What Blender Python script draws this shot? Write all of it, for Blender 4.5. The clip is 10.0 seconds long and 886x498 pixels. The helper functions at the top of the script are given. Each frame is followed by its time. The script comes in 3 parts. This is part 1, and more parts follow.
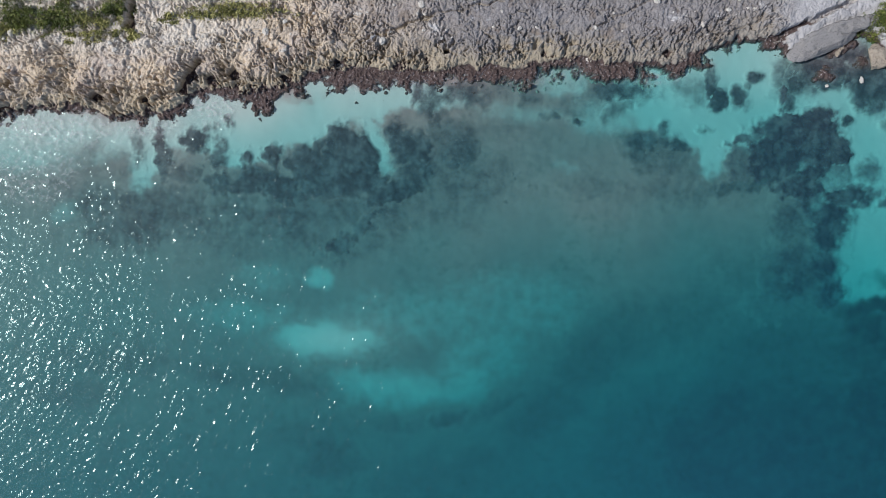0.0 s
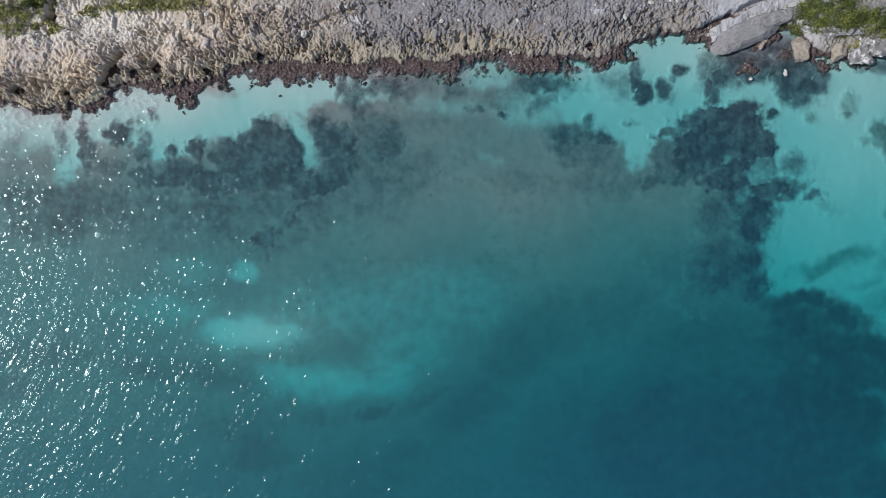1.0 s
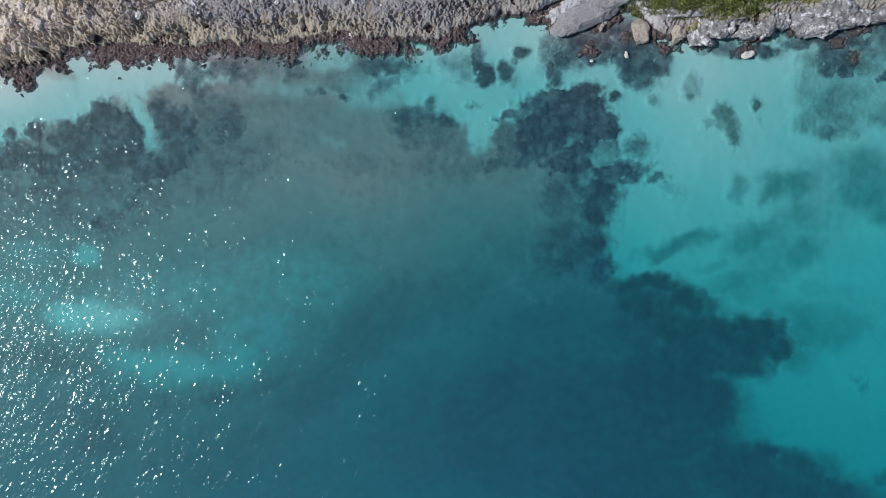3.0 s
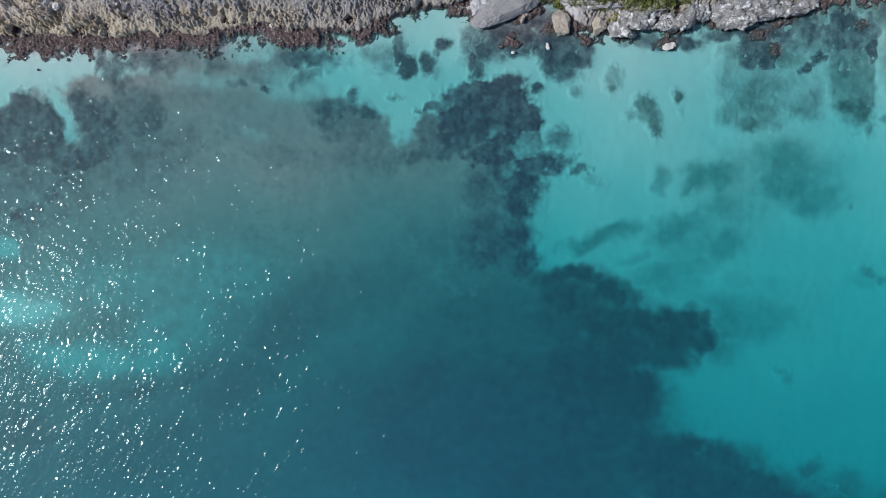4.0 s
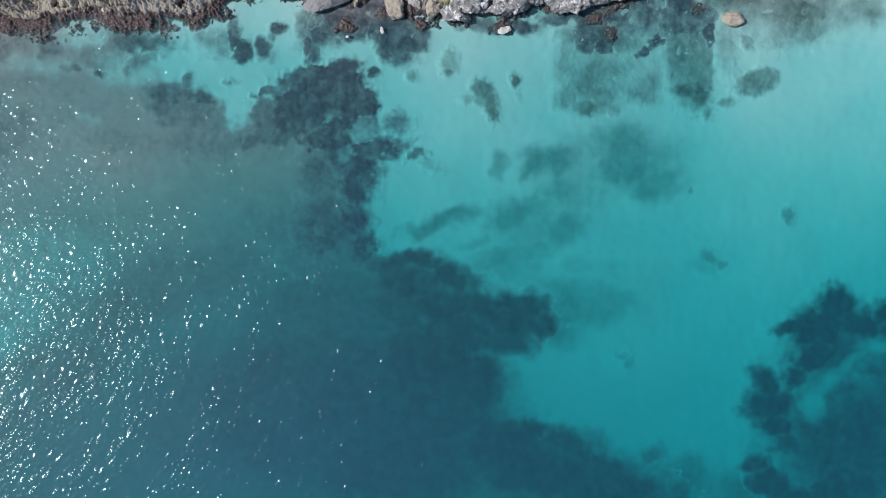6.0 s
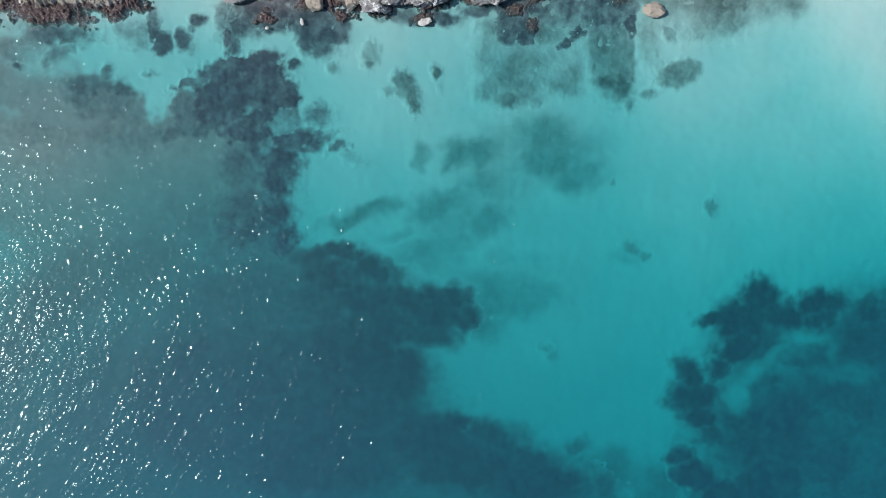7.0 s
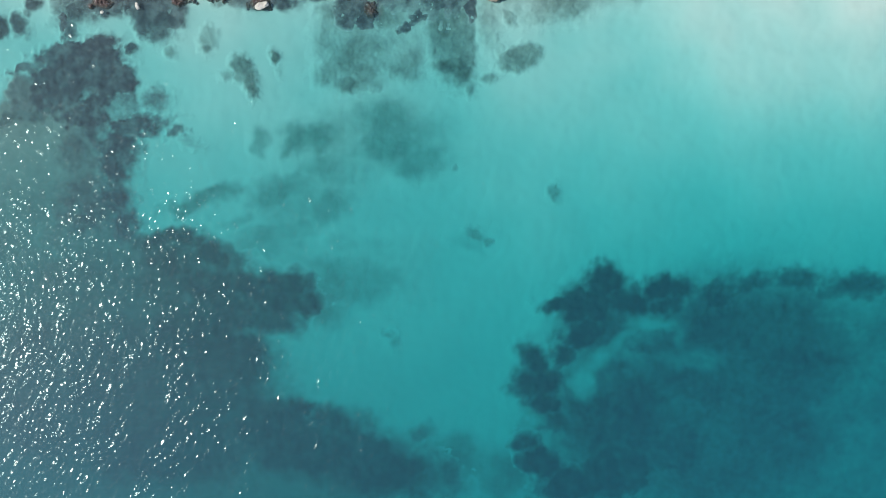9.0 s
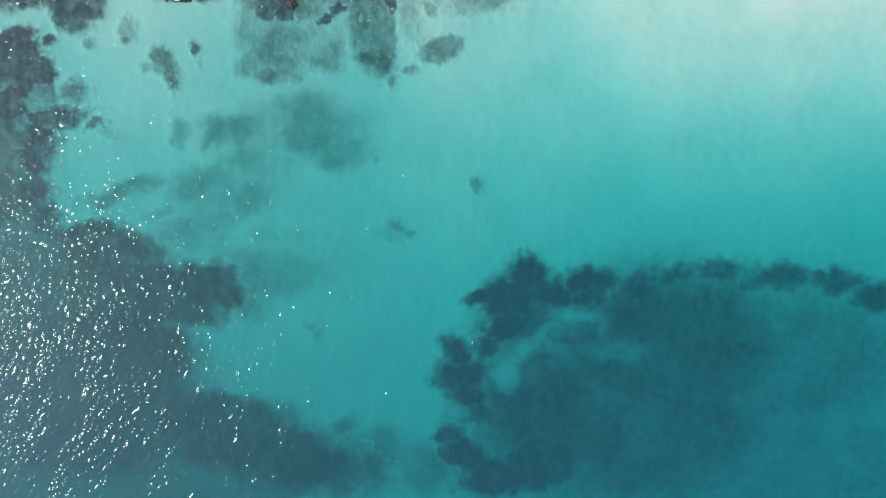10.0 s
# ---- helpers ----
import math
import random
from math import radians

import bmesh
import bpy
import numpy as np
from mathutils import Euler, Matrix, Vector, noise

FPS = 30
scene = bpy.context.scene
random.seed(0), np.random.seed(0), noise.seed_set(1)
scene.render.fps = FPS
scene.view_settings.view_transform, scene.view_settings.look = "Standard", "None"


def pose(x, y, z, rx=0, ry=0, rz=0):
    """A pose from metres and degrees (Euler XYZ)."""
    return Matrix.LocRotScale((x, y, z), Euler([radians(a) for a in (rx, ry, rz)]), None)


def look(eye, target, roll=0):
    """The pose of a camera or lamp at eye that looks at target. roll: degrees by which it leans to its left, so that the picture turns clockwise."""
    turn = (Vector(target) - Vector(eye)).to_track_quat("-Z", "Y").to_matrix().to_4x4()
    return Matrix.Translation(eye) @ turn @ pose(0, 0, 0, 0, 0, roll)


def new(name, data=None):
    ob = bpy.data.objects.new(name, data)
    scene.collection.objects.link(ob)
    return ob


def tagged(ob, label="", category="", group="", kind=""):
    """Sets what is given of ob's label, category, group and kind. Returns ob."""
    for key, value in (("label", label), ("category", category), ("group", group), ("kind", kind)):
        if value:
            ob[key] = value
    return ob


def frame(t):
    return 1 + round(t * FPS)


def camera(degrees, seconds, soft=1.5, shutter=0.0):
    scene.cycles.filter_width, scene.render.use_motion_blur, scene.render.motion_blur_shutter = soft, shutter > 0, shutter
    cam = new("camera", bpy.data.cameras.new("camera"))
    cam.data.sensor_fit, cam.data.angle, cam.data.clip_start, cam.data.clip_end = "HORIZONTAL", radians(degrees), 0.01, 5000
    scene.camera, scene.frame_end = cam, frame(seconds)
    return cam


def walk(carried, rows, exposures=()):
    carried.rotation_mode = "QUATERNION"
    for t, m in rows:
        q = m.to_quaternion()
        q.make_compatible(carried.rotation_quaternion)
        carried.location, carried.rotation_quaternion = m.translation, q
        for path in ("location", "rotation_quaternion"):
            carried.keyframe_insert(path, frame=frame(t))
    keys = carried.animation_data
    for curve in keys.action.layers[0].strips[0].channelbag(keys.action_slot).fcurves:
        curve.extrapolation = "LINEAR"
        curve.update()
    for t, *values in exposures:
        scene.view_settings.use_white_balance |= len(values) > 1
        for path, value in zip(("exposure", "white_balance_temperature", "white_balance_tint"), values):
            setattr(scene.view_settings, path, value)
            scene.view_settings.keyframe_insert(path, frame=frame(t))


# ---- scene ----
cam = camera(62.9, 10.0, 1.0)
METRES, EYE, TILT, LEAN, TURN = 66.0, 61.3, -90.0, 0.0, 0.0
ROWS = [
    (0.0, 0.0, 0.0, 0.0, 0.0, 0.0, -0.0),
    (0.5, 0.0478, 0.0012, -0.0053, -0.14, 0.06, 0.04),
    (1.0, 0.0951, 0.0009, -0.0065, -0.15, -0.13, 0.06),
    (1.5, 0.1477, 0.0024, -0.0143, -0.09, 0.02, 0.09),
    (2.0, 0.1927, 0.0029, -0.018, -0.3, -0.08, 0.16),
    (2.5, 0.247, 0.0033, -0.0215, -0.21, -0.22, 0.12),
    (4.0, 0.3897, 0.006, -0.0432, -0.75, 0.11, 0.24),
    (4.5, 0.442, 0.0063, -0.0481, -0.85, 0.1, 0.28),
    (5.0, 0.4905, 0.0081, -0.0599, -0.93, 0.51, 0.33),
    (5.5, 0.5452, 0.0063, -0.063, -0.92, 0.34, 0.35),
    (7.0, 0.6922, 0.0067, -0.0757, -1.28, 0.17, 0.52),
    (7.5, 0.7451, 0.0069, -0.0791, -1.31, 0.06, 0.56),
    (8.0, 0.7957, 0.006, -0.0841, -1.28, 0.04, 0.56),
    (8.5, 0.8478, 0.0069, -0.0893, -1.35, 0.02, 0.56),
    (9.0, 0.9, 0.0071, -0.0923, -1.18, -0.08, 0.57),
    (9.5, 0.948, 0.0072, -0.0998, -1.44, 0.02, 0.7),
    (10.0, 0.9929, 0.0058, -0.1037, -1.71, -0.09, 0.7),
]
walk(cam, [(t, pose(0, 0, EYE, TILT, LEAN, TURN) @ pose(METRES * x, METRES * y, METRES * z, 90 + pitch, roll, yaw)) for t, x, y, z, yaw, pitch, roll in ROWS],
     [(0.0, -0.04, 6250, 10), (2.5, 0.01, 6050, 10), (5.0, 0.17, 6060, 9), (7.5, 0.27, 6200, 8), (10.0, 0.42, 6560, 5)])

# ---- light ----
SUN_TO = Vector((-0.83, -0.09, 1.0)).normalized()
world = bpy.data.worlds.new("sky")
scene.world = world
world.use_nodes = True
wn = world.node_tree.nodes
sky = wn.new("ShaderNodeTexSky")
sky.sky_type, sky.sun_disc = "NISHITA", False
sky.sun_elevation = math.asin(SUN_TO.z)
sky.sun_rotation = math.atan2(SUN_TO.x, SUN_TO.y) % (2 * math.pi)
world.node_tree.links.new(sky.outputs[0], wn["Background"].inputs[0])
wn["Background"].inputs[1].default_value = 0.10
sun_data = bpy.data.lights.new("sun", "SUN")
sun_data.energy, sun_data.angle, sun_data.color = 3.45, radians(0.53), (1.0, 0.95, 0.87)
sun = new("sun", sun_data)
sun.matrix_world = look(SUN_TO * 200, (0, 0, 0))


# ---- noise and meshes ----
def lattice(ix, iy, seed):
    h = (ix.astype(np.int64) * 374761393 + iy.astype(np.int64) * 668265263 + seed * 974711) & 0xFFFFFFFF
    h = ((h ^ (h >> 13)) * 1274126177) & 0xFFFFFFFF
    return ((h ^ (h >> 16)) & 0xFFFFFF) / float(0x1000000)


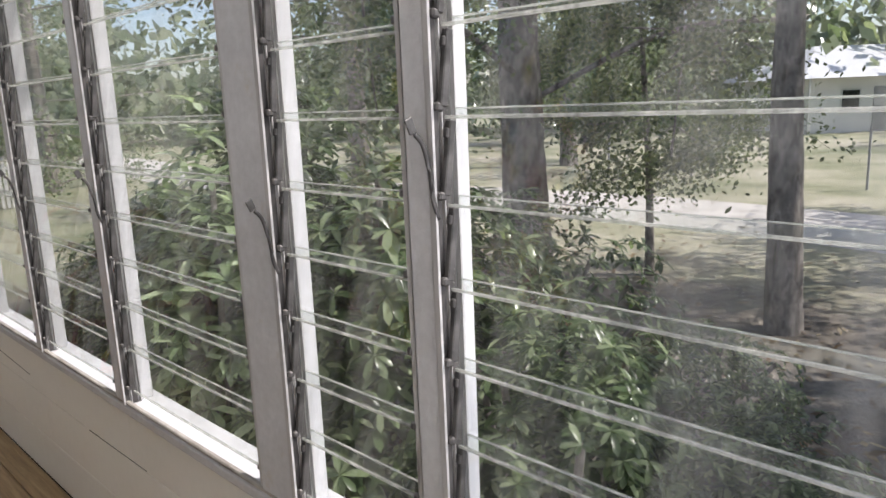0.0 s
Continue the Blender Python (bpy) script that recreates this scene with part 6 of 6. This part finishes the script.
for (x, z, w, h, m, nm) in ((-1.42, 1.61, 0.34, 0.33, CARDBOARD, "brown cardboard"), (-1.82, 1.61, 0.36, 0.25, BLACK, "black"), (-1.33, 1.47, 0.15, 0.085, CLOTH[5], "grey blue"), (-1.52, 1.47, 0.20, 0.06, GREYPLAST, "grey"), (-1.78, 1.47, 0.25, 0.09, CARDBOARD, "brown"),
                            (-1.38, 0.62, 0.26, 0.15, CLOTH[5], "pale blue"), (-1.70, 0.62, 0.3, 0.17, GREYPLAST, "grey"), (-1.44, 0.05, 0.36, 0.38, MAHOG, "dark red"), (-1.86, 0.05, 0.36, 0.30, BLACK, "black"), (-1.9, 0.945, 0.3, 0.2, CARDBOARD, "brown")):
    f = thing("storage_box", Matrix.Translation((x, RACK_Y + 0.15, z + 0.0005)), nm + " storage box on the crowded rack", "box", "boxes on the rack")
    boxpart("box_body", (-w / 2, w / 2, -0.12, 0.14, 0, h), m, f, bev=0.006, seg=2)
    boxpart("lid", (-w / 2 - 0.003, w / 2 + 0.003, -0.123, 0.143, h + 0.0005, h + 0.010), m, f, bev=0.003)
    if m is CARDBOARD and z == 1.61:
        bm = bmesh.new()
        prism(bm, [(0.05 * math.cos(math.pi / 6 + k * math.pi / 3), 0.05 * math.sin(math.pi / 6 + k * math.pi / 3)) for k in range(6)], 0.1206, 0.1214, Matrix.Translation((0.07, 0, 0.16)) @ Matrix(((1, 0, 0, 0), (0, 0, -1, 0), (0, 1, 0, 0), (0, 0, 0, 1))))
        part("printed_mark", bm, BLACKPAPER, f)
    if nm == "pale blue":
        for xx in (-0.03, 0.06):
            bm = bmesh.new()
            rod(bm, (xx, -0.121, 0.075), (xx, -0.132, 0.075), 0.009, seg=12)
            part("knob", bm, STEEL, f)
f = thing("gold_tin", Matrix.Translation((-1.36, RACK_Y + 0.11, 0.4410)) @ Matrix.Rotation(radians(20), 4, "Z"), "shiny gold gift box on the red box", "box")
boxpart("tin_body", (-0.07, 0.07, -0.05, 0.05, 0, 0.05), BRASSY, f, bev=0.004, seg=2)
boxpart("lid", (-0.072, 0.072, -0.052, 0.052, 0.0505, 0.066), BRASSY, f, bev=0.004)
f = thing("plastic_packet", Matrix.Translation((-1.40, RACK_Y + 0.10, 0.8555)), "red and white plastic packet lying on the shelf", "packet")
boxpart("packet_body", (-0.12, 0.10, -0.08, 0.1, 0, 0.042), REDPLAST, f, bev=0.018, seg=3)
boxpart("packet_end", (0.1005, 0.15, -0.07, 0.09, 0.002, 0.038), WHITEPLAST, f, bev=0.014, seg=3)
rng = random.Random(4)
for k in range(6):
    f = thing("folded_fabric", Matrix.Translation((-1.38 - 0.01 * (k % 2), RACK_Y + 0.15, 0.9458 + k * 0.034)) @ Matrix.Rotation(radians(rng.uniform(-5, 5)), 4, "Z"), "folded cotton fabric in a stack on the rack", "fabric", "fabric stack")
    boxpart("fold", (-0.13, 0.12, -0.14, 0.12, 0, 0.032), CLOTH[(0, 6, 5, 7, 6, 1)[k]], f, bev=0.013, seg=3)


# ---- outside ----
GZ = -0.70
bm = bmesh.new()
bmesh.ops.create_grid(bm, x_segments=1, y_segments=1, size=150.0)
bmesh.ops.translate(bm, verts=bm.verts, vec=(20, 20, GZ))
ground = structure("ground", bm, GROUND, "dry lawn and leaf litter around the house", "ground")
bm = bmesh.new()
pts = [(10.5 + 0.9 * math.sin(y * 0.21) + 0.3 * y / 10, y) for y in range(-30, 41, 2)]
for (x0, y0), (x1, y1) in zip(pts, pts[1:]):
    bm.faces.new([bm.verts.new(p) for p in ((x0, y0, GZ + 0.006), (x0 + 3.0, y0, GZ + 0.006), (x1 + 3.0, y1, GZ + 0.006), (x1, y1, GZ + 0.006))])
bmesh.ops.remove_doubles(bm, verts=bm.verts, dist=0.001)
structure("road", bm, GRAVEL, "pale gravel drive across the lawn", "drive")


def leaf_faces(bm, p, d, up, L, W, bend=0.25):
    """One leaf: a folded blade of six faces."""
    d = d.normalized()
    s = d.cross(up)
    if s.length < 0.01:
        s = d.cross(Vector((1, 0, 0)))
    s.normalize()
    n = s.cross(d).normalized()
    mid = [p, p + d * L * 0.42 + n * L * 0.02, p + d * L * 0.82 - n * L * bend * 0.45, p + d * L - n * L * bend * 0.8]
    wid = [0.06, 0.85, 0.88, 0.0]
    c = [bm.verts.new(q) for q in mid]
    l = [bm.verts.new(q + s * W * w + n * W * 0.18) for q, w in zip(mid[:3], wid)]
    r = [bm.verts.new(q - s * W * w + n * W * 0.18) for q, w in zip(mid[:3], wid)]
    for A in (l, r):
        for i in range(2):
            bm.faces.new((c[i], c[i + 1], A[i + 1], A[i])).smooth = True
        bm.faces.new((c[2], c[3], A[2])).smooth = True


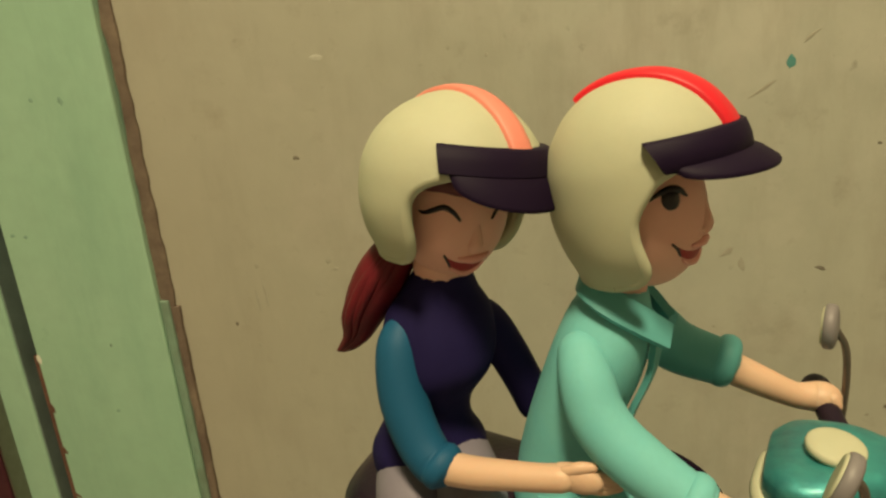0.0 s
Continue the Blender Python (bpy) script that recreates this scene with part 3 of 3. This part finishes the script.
────────────────────────────────────────
→ REQUEST
Copy nothing but the lines from the first one in the listing through the line with "what is given", and omit the pictures.

→ WRITTEN ANSWER
What Blender Python script draws this shot? Write all of it, for Blender 4.5. The clip is 10.0 seconds long and 886x498 pixels. The helper functions at the top of the script are given. Each frame is followed by its time. The script comes in 3 parts. This is part 1, and more parts follow.
0.0 s
1.0 s
3.0 s
4.0 s
6.0 s
7.0 s
9.0 s
10.0 s
# ---- helpers ----
import math
import random
from math import radians

import bmesh
import bpy
import numpy as np
from mathutils import Euler, Matrix, Vector, noise

FPS = 30
scene = bpy.context.scene
random.seed(0), np.random.seed(0), noise.seed_set(1)
scene.render.fps = FPS
scene.view_settings.view_transform, scene.view_settings.look = "Standard", "None"


def pose(x, y, z, rx=0, ry=0, rz=0):
    """A pose from metres and degrees (Euler XYZ)."""
    return Matrix.LocRotScale((x, y, z), Euler([radians(a) for a in (rx, ry, rz)]), None)


def look(eye, target, roll=0):
    """The pose of a camera or lamp at eye that looks at target. roll: degrees by which it leans to its left, so that the picture turns clockwise."""
    turn = (Vector(target) - Vector(eye)).to_track_quat("-Z", "Y").to_matrix().to_4x4()
    return Matrix.Translation(eye) @ turn @ pose(0, 0, 0, 0, 0, roll)


def new(name, data=None):
    ob = bpy.data.objects.new(name, data)
    scene.collection.objects.link(ob)
    return ob


def tagged(ob, label="", category="", group="", kind=""):
    """Sets what is given of ob's label, category, group and kind. Returns ob."""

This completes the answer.